If you’ve ever left your cookie-notification switch on in your browser, you probably turned it off in frustration because it popped up at nearly every site you visited. It used to be that on the Net, nobody knew you were a dog — today, they know what breed you are, what brand of kibble you like, and how many times you lifted your leg in the last week.
Consumers are just now starting to pick up on the data that’s being gathered about them, and they’re starting to rebel. People are ditching their supermarket check cashing cards as soon as they learn that they’re being used to tell how often they buy toilet paper. People are faking site registrations. While the bulk of new web consumers haven’t quite understood it yet, I’m betting that ’99 is the year that people start standing up and saying, “No! I won’t give you my info for free!”
Having access to all this information is vital to our marketing efforts — we all know it. And I’m not suggesting that we stop gathering data on our visitors. Usage data, purchase preferences, and site visiting patterns all help us create better products when properly used. I know that I, for one, love it when Amazon suggests a title I’ve never even considered. But I think that we have to start thinking of how we’re going to respect privacy before people start rebelling.
Some suggestions?
First, give people a choice. It lets them know that your site will help them find what they’re looking for, but also lets them know that you’re concerned about their privacy.
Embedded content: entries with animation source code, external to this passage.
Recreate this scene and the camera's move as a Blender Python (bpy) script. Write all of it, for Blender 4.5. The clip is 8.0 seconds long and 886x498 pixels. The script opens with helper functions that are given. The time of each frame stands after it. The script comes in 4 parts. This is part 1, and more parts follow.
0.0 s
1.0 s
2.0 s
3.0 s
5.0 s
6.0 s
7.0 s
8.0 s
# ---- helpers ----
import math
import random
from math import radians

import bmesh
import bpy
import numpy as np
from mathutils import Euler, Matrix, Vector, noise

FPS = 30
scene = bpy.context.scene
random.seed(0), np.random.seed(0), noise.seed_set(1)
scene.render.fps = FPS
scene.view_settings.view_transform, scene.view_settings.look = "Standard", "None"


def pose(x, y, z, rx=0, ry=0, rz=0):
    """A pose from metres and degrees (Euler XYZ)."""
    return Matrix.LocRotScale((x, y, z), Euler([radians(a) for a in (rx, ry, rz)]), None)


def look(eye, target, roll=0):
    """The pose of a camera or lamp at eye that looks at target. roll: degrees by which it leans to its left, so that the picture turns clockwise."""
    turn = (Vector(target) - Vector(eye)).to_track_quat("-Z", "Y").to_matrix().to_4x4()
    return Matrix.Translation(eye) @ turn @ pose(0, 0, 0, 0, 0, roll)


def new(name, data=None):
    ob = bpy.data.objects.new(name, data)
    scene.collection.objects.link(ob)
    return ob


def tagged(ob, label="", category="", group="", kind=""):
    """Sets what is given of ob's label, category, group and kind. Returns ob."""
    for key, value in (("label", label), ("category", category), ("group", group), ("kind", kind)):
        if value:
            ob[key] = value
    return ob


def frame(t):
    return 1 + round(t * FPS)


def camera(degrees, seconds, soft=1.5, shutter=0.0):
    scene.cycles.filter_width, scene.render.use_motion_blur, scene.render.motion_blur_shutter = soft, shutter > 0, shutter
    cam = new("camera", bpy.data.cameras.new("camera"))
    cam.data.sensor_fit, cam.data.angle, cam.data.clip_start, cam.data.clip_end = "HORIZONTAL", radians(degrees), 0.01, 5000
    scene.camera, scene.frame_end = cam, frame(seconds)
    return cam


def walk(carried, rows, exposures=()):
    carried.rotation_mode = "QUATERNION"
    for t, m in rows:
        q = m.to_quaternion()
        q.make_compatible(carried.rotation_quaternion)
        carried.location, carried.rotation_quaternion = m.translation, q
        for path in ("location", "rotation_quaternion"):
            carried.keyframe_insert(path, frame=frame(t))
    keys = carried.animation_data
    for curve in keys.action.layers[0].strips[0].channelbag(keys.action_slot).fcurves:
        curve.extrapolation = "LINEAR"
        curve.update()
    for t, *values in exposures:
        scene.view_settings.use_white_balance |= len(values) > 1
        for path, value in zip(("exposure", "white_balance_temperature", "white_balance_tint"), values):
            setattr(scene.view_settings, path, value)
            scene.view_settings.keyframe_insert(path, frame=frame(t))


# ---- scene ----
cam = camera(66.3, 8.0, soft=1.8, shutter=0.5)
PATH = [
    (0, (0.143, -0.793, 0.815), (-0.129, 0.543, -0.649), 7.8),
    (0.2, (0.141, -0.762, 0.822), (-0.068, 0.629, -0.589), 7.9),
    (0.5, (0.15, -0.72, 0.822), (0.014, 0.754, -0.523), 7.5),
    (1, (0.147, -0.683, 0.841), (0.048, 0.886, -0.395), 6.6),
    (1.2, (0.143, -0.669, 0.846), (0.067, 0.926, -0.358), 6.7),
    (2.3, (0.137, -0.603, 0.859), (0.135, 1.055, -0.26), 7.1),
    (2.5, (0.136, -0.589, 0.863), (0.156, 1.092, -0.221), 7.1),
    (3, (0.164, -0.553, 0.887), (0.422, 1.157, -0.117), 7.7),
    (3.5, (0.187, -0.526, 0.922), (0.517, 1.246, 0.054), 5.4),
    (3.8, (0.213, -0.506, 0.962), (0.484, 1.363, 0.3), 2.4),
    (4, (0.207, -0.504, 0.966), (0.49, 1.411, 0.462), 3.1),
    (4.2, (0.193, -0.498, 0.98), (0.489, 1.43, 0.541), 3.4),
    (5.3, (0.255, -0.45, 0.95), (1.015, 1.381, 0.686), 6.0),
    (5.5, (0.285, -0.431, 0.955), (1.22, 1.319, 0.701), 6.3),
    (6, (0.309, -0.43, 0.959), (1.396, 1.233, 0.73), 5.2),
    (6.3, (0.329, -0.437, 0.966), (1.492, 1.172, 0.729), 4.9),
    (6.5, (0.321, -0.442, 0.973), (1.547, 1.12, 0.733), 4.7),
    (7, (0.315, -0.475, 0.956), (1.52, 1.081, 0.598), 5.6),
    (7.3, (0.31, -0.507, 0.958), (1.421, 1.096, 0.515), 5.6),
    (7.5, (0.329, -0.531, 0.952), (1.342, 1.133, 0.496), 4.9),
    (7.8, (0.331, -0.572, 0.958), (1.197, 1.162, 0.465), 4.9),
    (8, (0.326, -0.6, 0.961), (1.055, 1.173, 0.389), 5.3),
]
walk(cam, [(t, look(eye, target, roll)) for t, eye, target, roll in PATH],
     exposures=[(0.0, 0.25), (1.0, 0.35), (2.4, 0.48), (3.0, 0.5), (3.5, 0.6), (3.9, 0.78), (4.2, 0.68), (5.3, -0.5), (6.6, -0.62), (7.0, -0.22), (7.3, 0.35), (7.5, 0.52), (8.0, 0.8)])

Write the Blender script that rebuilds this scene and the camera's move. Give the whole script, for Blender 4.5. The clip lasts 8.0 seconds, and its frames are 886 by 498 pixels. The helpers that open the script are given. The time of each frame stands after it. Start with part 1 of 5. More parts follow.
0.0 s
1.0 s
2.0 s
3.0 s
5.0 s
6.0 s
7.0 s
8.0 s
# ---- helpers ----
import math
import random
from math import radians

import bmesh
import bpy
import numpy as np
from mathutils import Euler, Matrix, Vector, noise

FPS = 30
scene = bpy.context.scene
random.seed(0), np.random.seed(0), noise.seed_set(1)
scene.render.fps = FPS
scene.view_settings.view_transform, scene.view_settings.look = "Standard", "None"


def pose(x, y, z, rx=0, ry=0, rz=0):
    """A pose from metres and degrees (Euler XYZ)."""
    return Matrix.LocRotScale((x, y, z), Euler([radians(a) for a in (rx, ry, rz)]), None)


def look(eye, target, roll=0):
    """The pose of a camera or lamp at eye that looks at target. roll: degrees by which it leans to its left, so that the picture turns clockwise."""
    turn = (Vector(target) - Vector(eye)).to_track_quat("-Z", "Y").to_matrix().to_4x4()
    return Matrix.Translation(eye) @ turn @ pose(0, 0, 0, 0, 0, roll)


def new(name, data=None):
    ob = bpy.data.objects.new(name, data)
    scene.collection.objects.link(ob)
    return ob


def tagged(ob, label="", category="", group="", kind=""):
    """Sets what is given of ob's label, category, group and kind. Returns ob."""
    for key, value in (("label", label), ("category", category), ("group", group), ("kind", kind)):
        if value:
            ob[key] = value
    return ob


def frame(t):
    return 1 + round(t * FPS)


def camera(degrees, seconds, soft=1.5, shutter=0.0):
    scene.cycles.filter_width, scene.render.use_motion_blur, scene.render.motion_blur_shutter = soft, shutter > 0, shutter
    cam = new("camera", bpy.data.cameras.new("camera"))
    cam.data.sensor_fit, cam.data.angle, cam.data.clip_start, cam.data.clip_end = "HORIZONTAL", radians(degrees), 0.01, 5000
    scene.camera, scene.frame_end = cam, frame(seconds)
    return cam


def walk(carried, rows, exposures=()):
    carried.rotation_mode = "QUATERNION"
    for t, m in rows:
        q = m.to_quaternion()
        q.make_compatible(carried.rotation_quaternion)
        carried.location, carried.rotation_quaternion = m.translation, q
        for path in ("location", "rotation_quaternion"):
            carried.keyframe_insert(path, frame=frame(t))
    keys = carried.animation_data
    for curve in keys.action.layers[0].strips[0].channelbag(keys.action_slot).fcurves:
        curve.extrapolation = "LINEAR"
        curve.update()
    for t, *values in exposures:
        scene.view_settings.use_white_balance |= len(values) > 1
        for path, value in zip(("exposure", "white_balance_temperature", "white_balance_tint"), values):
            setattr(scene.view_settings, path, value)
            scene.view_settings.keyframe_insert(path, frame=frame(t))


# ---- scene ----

Secondly, we should work to de-couple demographics from identity. If people know that their valuable personal privacy isn’t going to be sold to the highest bidder, they’ll be much more likely to cooperate.
Finally, we need to police ourselves, taking great pains to protect privacy and still offer an excellent product that puts the customer’s needs first. It’s easy to abuse the power that the web gives us. As you well know, the road to hell is paved with good intentions. But we need to start looking at taking the higher ground, even if it is more difficult. The payoff in the future could be well, heavenly.